In this co-beneficiary scenario, the trust is established for all the ordinary reasons (i.e., ‘primarily anonymity of ownership and deflection of future legal claims against the property by potential judgement creditors (who would not be able to discover a defendant’s financial interest in the property without a court order and deposition); however, the naming of a separate additional (wholly unrelated) Co-Beneficiary can serves the purpose of protecting the property from intrusion by a claimant’s in-rem litigation in view of the fact that co-owned personalty (‘which is the nature of one’s beneficiary interest in a trust or corporation) is—unlike real property—non-partitionable and not subject to a creditor’s charging orders: therefore, placing the trust’s corpus (property) reasonably beyond the reach of judgement creditors…’even including the IRS (i.e., ‘that is, assuming there would be no provable creditor-fraud, or verifiable collusion relative to an intent to avoid or minimize payment of income taxes).

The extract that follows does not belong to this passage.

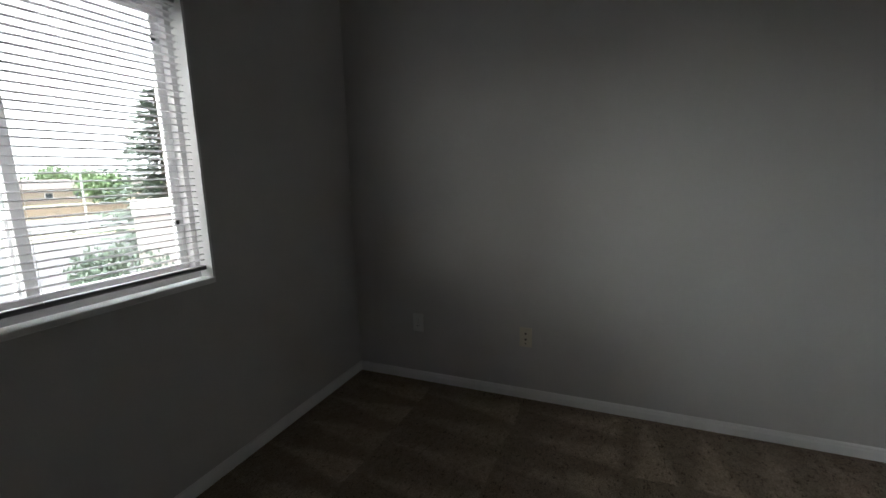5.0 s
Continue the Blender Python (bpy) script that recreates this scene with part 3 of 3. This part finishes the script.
wd = part("tilt_wand", cyl((1.196, -0.020, WZ1 - 0.045), (1.190, -0.022, 1.36), 0.0042, 6), WAND, bl, "smoky plastic tilt wand")
part("wand_hook", cyl((1.196, -0.010, WZ1 - 0.036), (1.196, -0.020, WZ1 - 0.047), 0.002, 6), STEEL, wd)

# curtain rod over the window
rod = empty("curtain_rod", pose(0, YN, 2.090), "thin white curtain rod above the window", "curtain rod")
part("rod", cyl((1.045, -0.045, 0), (2.300, -0.045, 0.006), 0.0065, 12), TRIM, rod, "", True)
for x in (1.060, 2.285):
    b = part("bracket", soft_box((x - 0.010, -0.004, -0.025), (x + 0.010, 0.0, 0.025), 0.001, 1), TRIM, rod)
    part("arm", soft_box((x - 0.004, -0.050, -0.010), (x + 0.004, -0.003, -0.004), 0.001, 1), TRIM, b)
for x in (1.045, 2.300):
    part("end_cap", lathe(bmesh.new(), [(0, -0.012), (0.008, -0.010), (0.010, 0), (0.008, 0.010), (0, 0.012)], Matrix.Translation((x, -0.045, 0.003)) @ pose(0, 0, 0, 0, 90), 12), TRIM, rod, "", True)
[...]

One should carefully note here that use of the co-beneficiary title-holding trust does not fully protect beneficiaries against legitimate creditor claims when the trust is created “after-the-fact (i.e., following notification of the commencement of litigation)” and/or specifically for the purpose of committing Fraud upon a legitimate creditor. As well, the unavailability of in-rem actions not not preclude an action in-personam (‘against the defendant) in any legal action. Appointing one’s LLC as a beneficiary may have a positive effect in that the prperty is protected by the trusts and the LLC member is protected against (certain) limited liability by the LLC.
Although: the non-partition-able nature of ownership of a trust’s (personal-property) beneficiary-interest would likely prolong the process of litigation and greatly escalate a claimant’s court costs relative to its in-rem claim on the property, and could, hypothetically, create the potential for more onerous consequences.